Пусть биржевой делец будет безнадежно туп в поэзии, пусть поэт путается в вопросах коммерции – мы охотно прощаем обоих. Но стоит нам увидеть несчастное, еще не доросшее до штанишек создание, чье единственное занятие – считать корыто неприступной крепостью, а помазок для бритья – смертоносным кинжалом, как мы ожидаем от него, от этого создания, которое три четверти времени проводит в грезах, а остальное – в откровенном самообмане, такой же щепетильности в отношении фактов, как от научного эксперта на свидетельской скамье. По чести сказать, я нахожу это не вполне благородным. Вы не принимаете во внимание, как мало замечает ребенок и как стремительно он превращает увиденное в причудливый вымысел. То, что вы называете истиной, заботит его не больше, чем вас – пряничный драгун.

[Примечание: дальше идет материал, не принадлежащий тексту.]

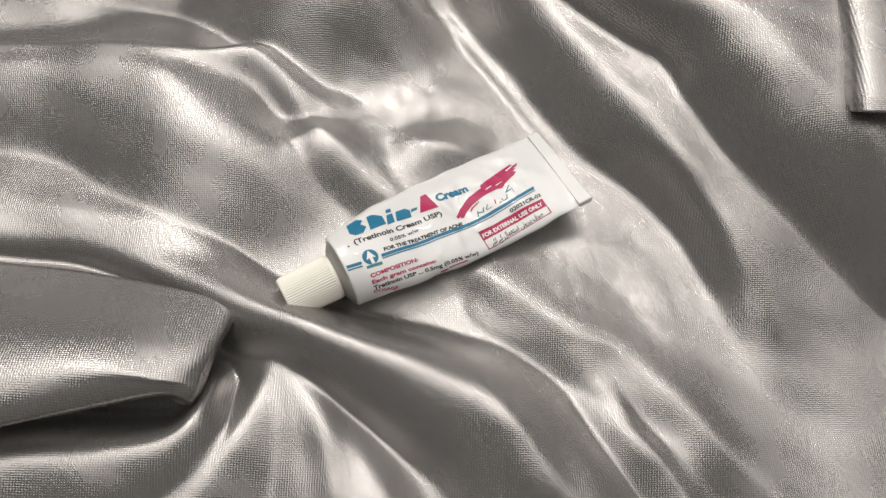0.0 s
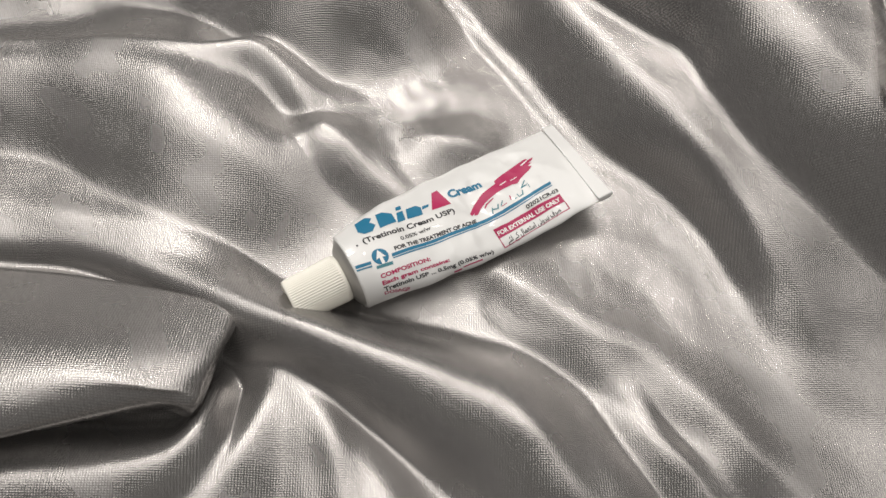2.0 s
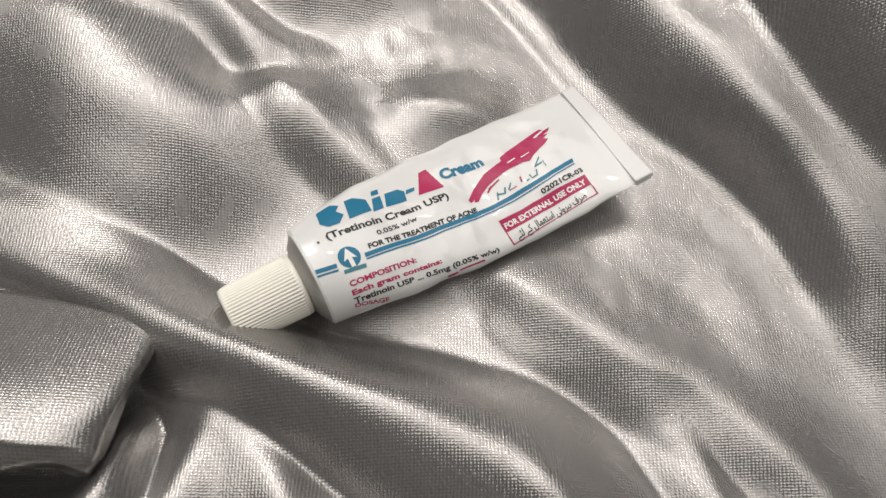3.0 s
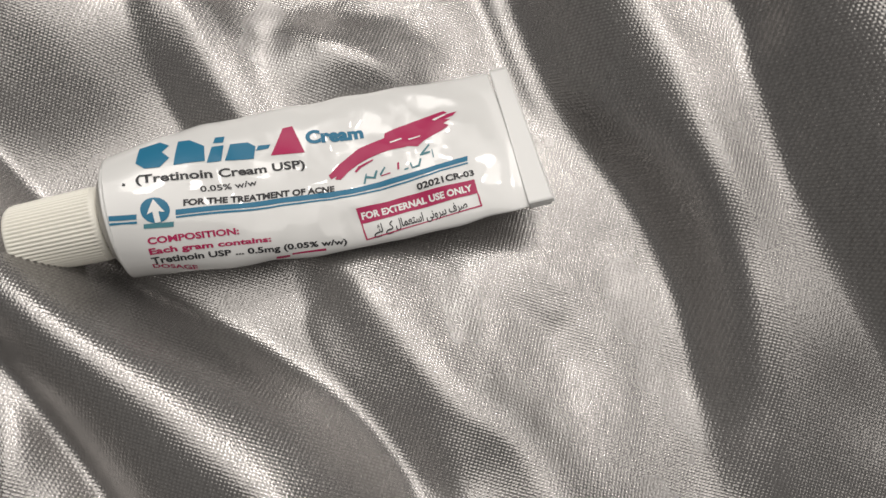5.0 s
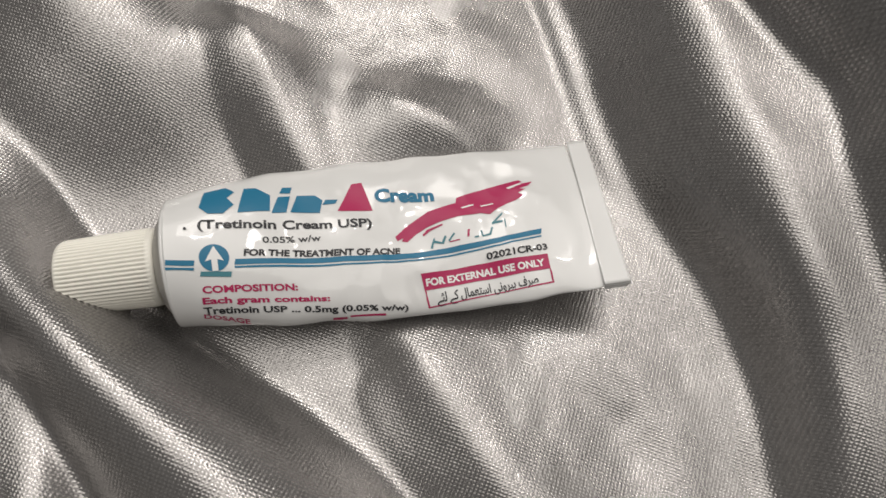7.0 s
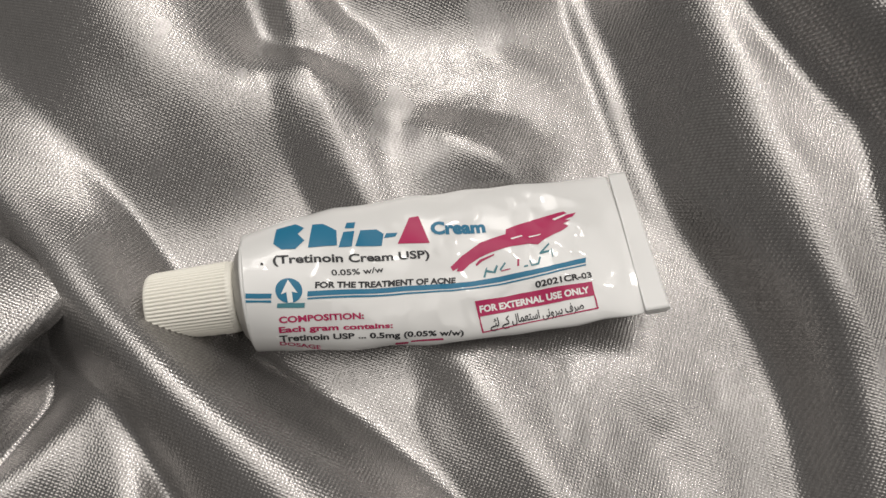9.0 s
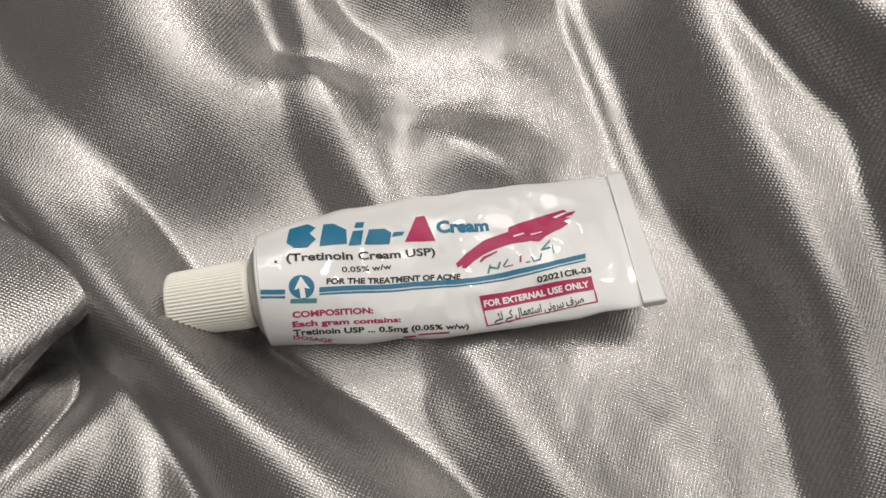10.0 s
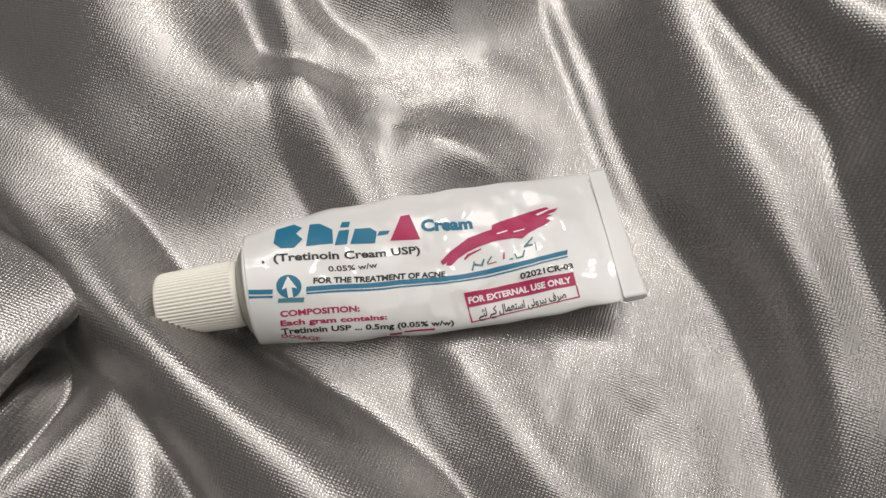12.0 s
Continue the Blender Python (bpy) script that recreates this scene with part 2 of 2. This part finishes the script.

Я пишу это, а мне вспоминается, что дети на удивление дотошны, когда хотят разобраться в том, насколько правдивы истории. Но это, право же, совсем иное дело, связанное с самим предметом игры и с тем, какую меру игривости – или пригодности для игры – следует ожидать от мира. Множество подобных животрепещущих вопросов неизбежно возникает в ходе воспитания детей. В ряду обитателей этой планеты уже есть место бравому солдату, будто сошедшему с картинки для детской книжки, и жуткому ирландскому попрошайке, которым няньки пугают младенцев, – так должен ли ребенок ожидать встречи с Синей Бородой или великаном Кормораном[73]? Стоит ли ему высматривать чародеев, добрых и могущественных? Разумно ли лелеять надежду попасть на необитаемый остров или уменьшиться до таких размеров, чтобы на равных общаться со своими оловянными солдатиками и отправиться в плавание на собственной игрушечной шхуне? Безусловно, все это насущные вопросы для неофита, вступающего в жизнь с намерением играть. Точность в таких вопросах ребенку понятна. Но стоит лишь заговорить о его недавних проступках – кто, например, бросил тот камень или зажег ту спичку, кто заглянул в сверток или ходил запретной тропой, – и он не увидит никакого смысла в подобном дознании. Десять против одного, что он уже наполовину позабыл случившееся, а наполовину заместил его последующими фантазиями.
Как просто было бы оставить их в родном царстве грез, где они выглядят столь очаровательно – прелестны, словно цветы, и невинны, как щенята. Но скоро им придется покинуть свои волшебные сады и отправиться в конторы и на свидетельскую скамью. Поберегите же их еще немного, о рьяные родители! Дайте им понежиться среди своих игрушек! Ибо кто знает, какое суровое, полное битв существование ждет их впереди?